Kevin Johansen – deixa rolar, amor, América (let it go, baby)
1/2 argentino, 1/2 yankee, o cancionista lançou um álbum para unir as torcidas |
Mal presta atenção, mas vai no embalo familiar. “todo gira en armonía a su alrededor”. Beirando o rio, não para no semáforo, ignora a percussão latina da segunda faixa e segue sem prestar atenção nas letras (incluso até um rap). No entanto, quando uma canção country de violões, slide guitar, iniciada em versos em inglês, de repente, verte-se para o espanhol: ops! - angústia. Mas a reta é tranquila, sem trânsito de automóveis por perto, o que faz a guria deslizar bairro abaixo, sem as mãos ao guidon. Seguindo pra próxima faixa, uma salsa impõe-se nos fones de ouvido, preenchendo a paisagem que agora é de uma avenida comercial. Confusão. Para e desmonta da bici, meio que se sentindo traída pelo verso: “no entendo nada, soy turista”.
Pero, parada na esquina para encontrar as amigas, o fone servindo de colar, após subitamente ter descoberto as orelhas, escuta baixinho uma balada vinda da madrugada. “Oh, yes!” - familiaridade. Curiosa, repousa de volta o artefato sobre a cabeça e refaz o figurino completo. Faixa seguinte, número 6 (ou seria intervalo comercial? Ela não tem a versão paga do player), um locutor fala em maledicência, em tom professoral. Desmembra o termo: mala decência. E conclui: “la decência és mala”. No meio daquela batida latina volta o tio do comercial. Seria interferência? Mas não era rádio... e não havia trocado a playlist. Nem trocaria.
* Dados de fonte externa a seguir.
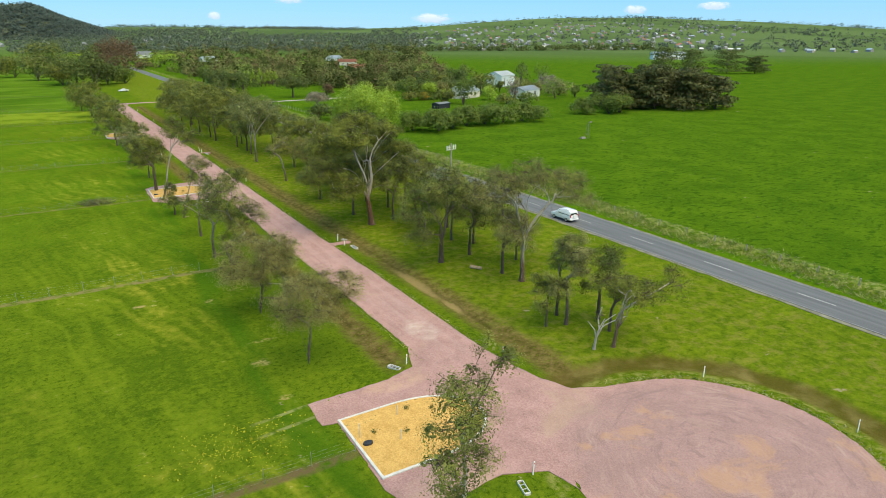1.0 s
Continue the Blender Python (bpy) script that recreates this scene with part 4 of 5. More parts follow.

Clique aqui para ler as letras das canções do disco. |
Agora quase íntima do álbum Mis Américas Vol.1/2, daquele cancionista meio argentino, meio yankee, o mais novo parceiro de pedal, buscou ler no espelho negro uma breve resenha:
Kevin Johansen pode ser enquadrado na turma de cancionistas platinos que contemporaneamente abriram diálogo franco, atravessando a tríplice fronteira no hemisfério sul. Destes, talvez ele seja o que menos se leva a sério. Sua veia pop configura suas canções tanto quanto a raiz folclórica ou a veia crítica e irônica. Parece que nunca teve receio de confundir gêneros. Na mesma atitude, amplia o repertório criativo para o hemisfério norte. Sintetiza a América toda, sem torcer contra nenhuma parte.
Deitou a bike para o piquenique com as meninas e comentou sobre o álbum recém descoberto. A de batom preto indagou se podia sentir algo diferente ouvindo Kevin que não sentiria ouvindo Leonard Cohen ou David Bowie. Não são baladas pop? Só porque têm versos em espanhol? A de uniforme colegial teorizou que não adianta uma mensagem subliminar ou sutil de reconhecimento do diferente, se a música afinal é pop, mainstream, assoviável, e não representa no total um contato com o desconhecido. Então a de t-shirt GG propôs bombardear os fones de ouvido da outra com mariachis. Todas caíram na gargalhada. No entanto, já recuperada do riso, a de meia-calça colorida advertiu que seria preciso e eficiente uma porta de entrada para se habituar com a diferença.
Leia aqui a versão desta resenha no Medium.
Na sequência, o narrador observaria que não teria sido apenas uma questão de suerte, de uma tarde de sol. Pois se repararmos bem na cena, entre pedais, cabelo rosa e maquiagem, a garota exibia no pescoço um pingente. Havia sido um presente, proporcionado por todos os dólares economizados por outrem. O mapa asteca já adornava o peito da ciclista desde que se apaixonara no início do ano letivo. Não de forma telepática. Talvez um pouco randômica. Afinal, todas assistiam às aulas vestindo saia, camisa e meias brancas compridas. Mas uma delas gastou toda grana do trabalho de férias com aquele mimo que fazia referência à origem de sua família e à sua paixão.
*o ministério Guimarães Rosa adverte: pedalar usando fones de ouvido é perigoso.